For a culture that is all about exercise, progress, and feeling the burn, restorative yoga may seem like a waste of time. However, if you have ever attended a yoga class, you know how healing some well-timed stretching can be for your sore and aching muscles. Restorative yoga goes even a step further to create a relaxing and nourishing practice for both your body and mind.
The benefits of doing nothing
Whether you are a seasoned yogi or a marathon runner who just finished their 20th race, restorative yoga has something to offer you. As a practice, this type of yoga involves doing nothing. That’s right, we said nothing. You are guided into a pose, supported by props, and you allow your body to do the rest. No reaching for your toes, no twisting like a pretzel, no work at all.
You may wonder what this type of yoga can accomplish. You could also do “nothing” sitting on your couch and watching Netflix, right? When you get into a restorative yoga pose, you may feel barely a stretch, but your joints, muscles, ligaments, and skeleton are aligned to allow a deep release. This means that, although it is the gentlest form of yoga asana, restorative yoga has significant benefits to offer your physical body. In addition, you also hold poses longer and remain still for a larger amount of time. This allows plenty of time for you to work on your mental focus and concentration which is cultivated during meditative moments such as these.
A word about the nervous system
Our autonomic nervous system has two branches: the parasympathetic nervous system (PNS) and the sympathetic nervous system (SNS). The PNS enacts what is called the rest and digest response in the body. When you leave a yoga class feeling really calm, it is because you have activated this part of your nervous system.
The SNS, on the other hand, is responsible for the fight-flight-freeze response.

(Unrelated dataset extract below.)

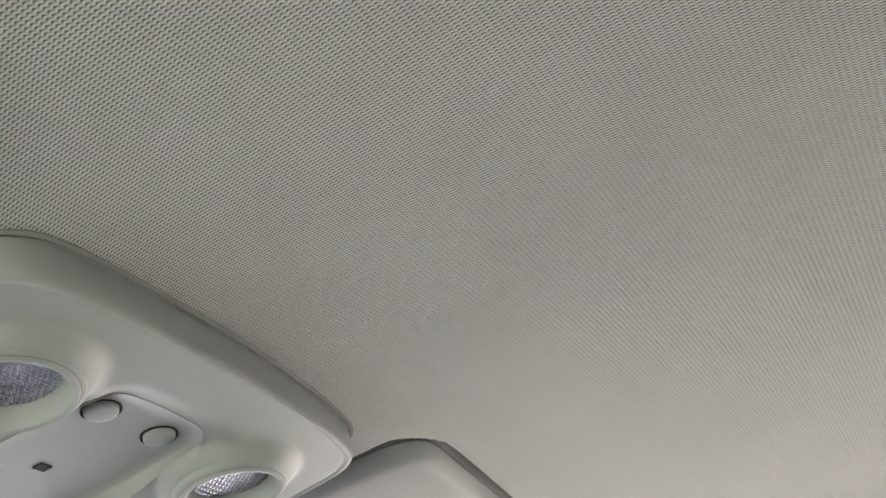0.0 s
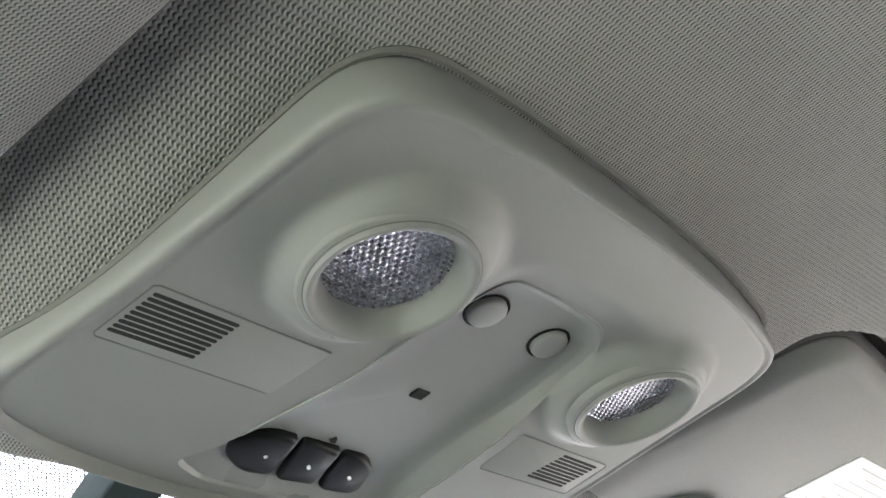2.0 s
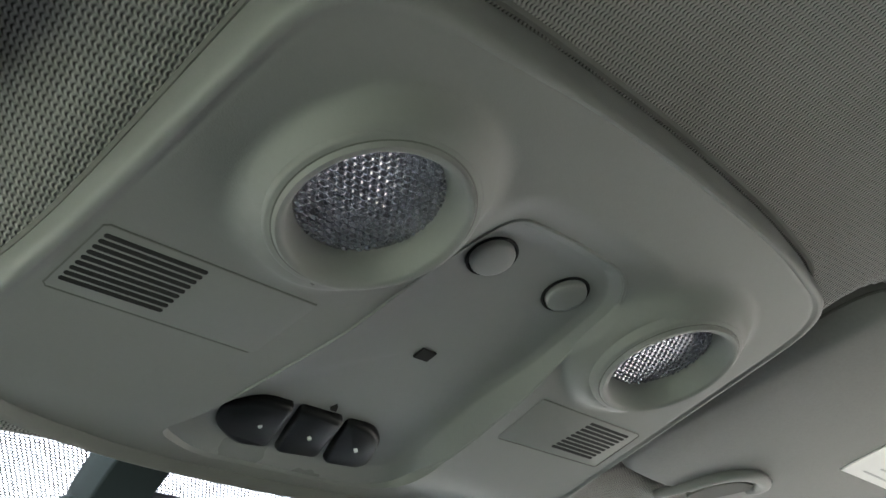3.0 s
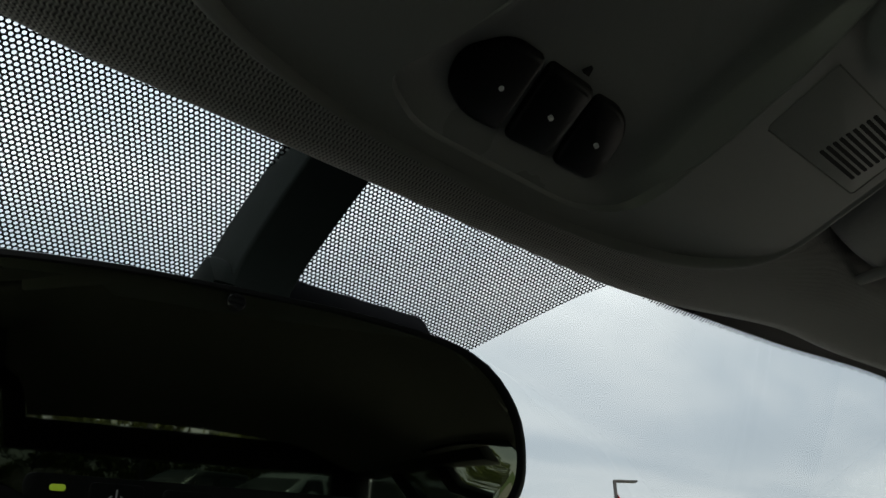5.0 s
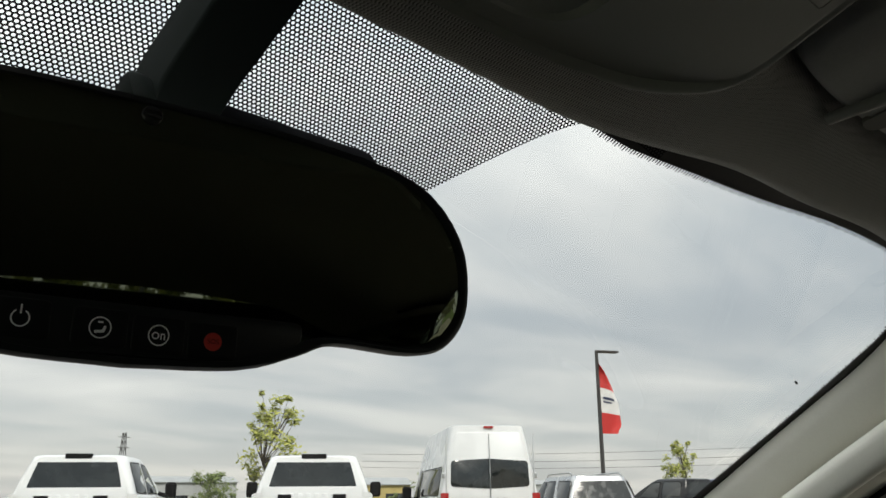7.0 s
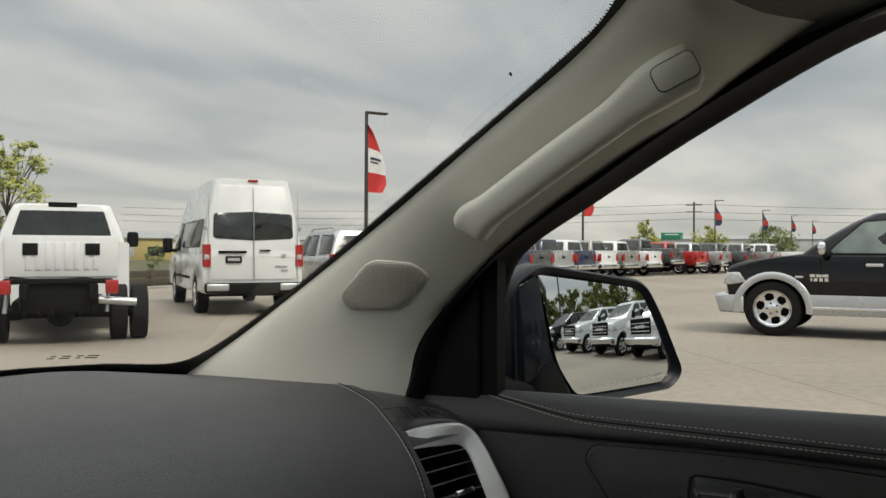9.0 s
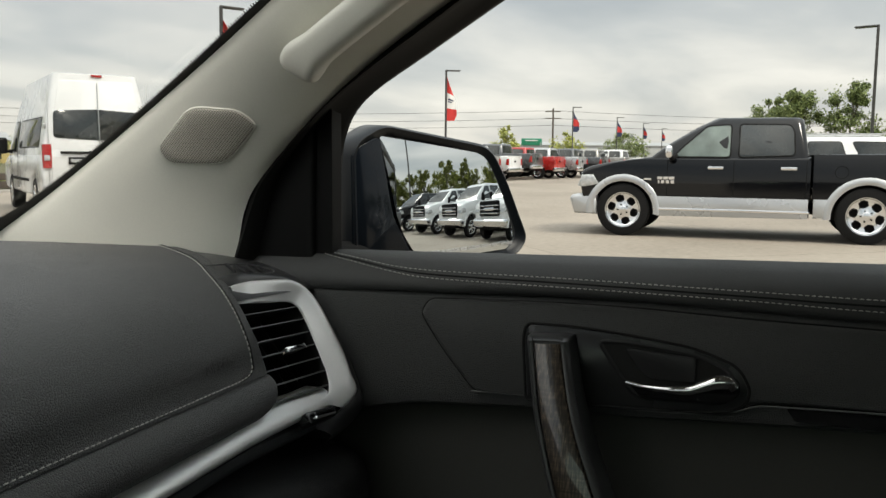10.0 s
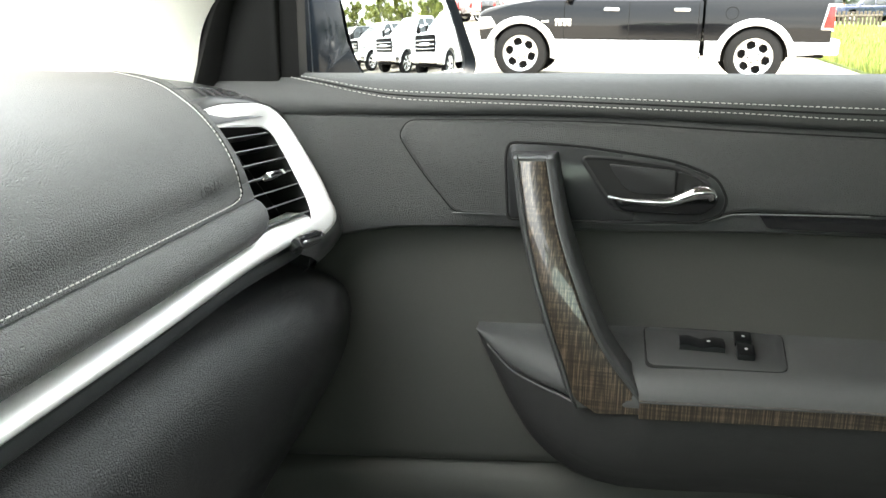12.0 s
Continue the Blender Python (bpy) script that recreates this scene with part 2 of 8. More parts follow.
def ground_mat(name):
    """Worn pale concrete with slab joints, stains and fine grit."""
    m, nt, p, tc = base_mat(name)
    big = node(nt, "ShaderNodeTexNoise")
    big.inputs["Scale"].default_value, big.inputs["Detail"].default_value = 0.25, 8
    fine = node(nt, "ShaderNodeTexNoise")
    fine.inputs["Scale"].default_value, fine.inputs["Detail"].default_value = 9, 8
    link(nt, tc.outputs["Object"], big.inputs[0])
    link(nt, tc.outputs["Object"], fine.inputs[0])
    f = math2(nt, "ADD", math2(nt, "MULTIPLY", big.outputs[0], 0.6), math2(nt, "MULTIPLY", fine.outputs[0], 0.4))
    col = ramp(nt, f, [(0.32, (0.200, 0.172, 0.140)), (0.5, (0.278, 0.240, 0.197)), (0.66, (0.335, 0.294, 0.245))])
    br = nt.nodes.new("ShaderNodeTexBrick")
    br.offset = 0.0
    br.inputs["Color1"].default_value = (1, 1, 1, 1)
    br.inputs["Color2"].default_value = (0.94, 0.94, 0.93, 1)
    br.inputs["Mortar"].default_value = (0.62, 0.60, 0.57, 1)
    br.inputs["Scale"].default_value = 1.0
    br.inputs["Mortar Size"].default_value = 0.012
    br.inputs["Brick Width"].default_value, br.inputs["Row Height"].default_value = 4.6, 4.6
    mp = nt.nodes.new("ShaderNodeMapping")
    mp.inputs["Rotation"].default_value = (0, 0, radians(-37))
    link(nt, tc.outputs["Object"], mp.inputs[0])
    link(nt, mp.outputs[0], br.inputs[0])
    mx = node(nt, "ShaderNodeMix")
    mx.data_type, mx.blend_type = "RGBA", "MULTIPLY"
    mx.inputs[0].default_value = 1.0
    link(nt, col, mx.inputs[6])
    link(nt, br.outputs[0], mx.inputs[7])
    link(nt, mx.outputs[2], p.inputs["Base Color"])
    p.inputs["Roughness"].default_value = 0.85
    b = node(nt, "ShaderNodeBump")
    b.inputs["Strength"].default_value, b.inputs["Distance"].default_value = 0.4, 0.01
    link(nt, fine.outputs[0], b.inputs["Height"])
    link(nt, b.outputs[0], p.inputs["Normal"])
    return m


def leaf_mat(name, dark, pale):
    m, nt, p, tc = base_mat(name)
    g = nt.nodes.new("ShaderNodeNewGeometry")
    link(nt, ramp(nt, g.outputs["Random Per Island"], [(0.0, dark), (1.0, pale)]), p.inputs["Base Color"])
    p.inputs["Roughness"].default_value = 0.6
    p.inputs["Specular IOR Level"].default_value = 0.25
    return m


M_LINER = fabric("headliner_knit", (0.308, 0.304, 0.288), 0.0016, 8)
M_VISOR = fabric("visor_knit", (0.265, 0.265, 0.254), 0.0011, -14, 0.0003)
M_VISOR_SMOOTH = pbr("visor_vinyl", (0.212, 0.213, 0.204), 0.75, bump=0.25, bscale=1400)
M_CONSOLE = pbr("console_plastic", (0.200, 0.203, 0.195), 0.5, var=0.04, bump=0.22, bscale=1600, dist=0.0003, spec=0.4)
M_PANEL = pbr("smooth_panel_plastic", (0.212, 0.215, 0.207), 0.34, var=0.04, bump=0.22, bscale=1600, dist=0.0003, spec=0.4)
M_BUTTON = pbr("button_plastic", (0.222, 0.225, 0.217), 0.4, var=0.03, bump=0.05)
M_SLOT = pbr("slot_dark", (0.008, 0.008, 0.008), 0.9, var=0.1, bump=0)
# for shut lines, and for shade painted at the console edge and flap pull
M_GAP_SHADE = pbr("gap_and_shade", (0.13, 0.13, 0.12), 0.9, var=0.1, bump=0)
M_SWITCH = pbr("switch_black", (0.005, 0.0055, 0.006), 0.42, var=0.15, bump=0.08, spec=0.18)
M_MARK = pbr("white_mark", (0.75, 0.75, 0.75), 0.5, var=0.02, bump=0)
M_LENS = pbr("lamp_lens", (0.46, 0.46, 0.51), 0.06, metal=0.95, var=0.2, vscale=70, bump=0.0, spec=0.8)
M_PILLAR = pbr("pillar_vinyl", (0.78, 0.77, 0.695), 0.62, var=0.05, bump=0.25, bscale=1500, dist=0.0003, spec=0.35)
M_GRIP = pbr("grip_vinyl", (0.74, 0.73, 0.66), 0.5, var=0.05, bump=0.2, bscale=1300, spec=0.4)
M_MESH = mesh_mat("speaker_mesh", (0.52, 0.49, 0.43), 0.0026)
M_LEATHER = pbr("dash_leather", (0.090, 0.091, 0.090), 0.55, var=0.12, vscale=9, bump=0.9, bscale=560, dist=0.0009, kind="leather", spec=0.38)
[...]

This response tells the body to increase the heart rate, shut down digestion and more. Most Americans walk around with an activated SNS a lot of the time. When walking through the door into a restorative yoga class, however, we are essentially helping our bodies to enter the rest and digest phase. This slows breathing, lowers blood pressure and produces an increased feeling of well-being. Who doesn’t want that? Other benefits include (but are not limited to):
- Reduced chronic pain
- Improved sleep
- Enhanced mood
- Decreased stress and anxiety
- Getting you in tune with your body
- Easy to modify and safe for pregnancy
The dos and don’ts of restorative yoga
While restorative yoga is gentle on the body, there are some precautions to take. First, and especially if you are a beginner to yoga, take at least a few in-person classes before trying anything at home. Ideally, a skilled instructor can help you get comfortable with the many props that are available. In this modern and busy world, however, restorative yoga from home is better than nothing, but be cautious, especially if you are prone to injury.

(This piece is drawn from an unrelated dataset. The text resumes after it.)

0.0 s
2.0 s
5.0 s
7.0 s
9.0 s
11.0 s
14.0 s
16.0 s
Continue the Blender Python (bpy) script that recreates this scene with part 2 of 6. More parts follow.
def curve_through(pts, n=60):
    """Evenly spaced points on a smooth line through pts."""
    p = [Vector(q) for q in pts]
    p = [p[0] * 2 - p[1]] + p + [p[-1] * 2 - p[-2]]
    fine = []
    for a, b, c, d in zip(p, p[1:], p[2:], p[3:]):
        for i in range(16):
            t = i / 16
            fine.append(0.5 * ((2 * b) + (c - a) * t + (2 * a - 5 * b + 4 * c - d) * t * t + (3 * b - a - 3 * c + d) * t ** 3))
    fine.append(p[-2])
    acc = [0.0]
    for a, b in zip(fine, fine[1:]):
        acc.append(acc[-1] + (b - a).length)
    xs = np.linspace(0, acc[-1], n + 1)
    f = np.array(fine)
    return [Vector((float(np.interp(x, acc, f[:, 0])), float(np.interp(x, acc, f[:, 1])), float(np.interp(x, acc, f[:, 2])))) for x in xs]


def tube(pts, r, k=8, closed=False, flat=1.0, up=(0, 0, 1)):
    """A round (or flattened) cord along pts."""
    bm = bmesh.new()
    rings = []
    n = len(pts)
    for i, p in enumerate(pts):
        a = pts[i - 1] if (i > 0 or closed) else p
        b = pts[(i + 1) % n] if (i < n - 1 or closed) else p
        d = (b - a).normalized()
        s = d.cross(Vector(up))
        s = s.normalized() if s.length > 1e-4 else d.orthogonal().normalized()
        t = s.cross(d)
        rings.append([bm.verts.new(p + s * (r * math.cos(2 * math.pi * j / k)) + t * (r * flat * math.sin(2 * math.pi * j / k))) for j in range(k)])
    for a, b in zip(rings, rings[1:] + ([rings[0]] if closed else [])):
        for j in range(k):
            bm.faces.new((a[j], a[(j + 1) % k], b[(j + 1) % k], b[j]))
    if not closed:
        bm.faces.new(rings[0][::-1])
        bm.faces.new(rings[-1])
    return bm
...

If you have an injury—or you are recovering from an injury—let your teacher know ASAP. There are plenty of modifications available so that you can perform poses with your own safety and comfort in mind.
When you head to a restorative class, do plan to wear layers in case you become chilled while laying down and have a water bottle at the ready. Even though you aren’t sweating, your body will still be releasing built-up toxins, and staying hydrated helps to flush your system. Follow your teacher’s cues so that you can cultivate a meditative state, but don’t be hard on yourself if your mind wanders. People heading to a restorative class, especially for the first time, are often surprised at the quiet, still time they get, and we aren’t used to that in our culture.
Restorative yoga is a great way to decrease your stress and help your body to relax. By activating your PNS and enhancing the mind-body connection, you can also become more attuned to your overall mental and physical state. All good reasons to head to a class and do nothing!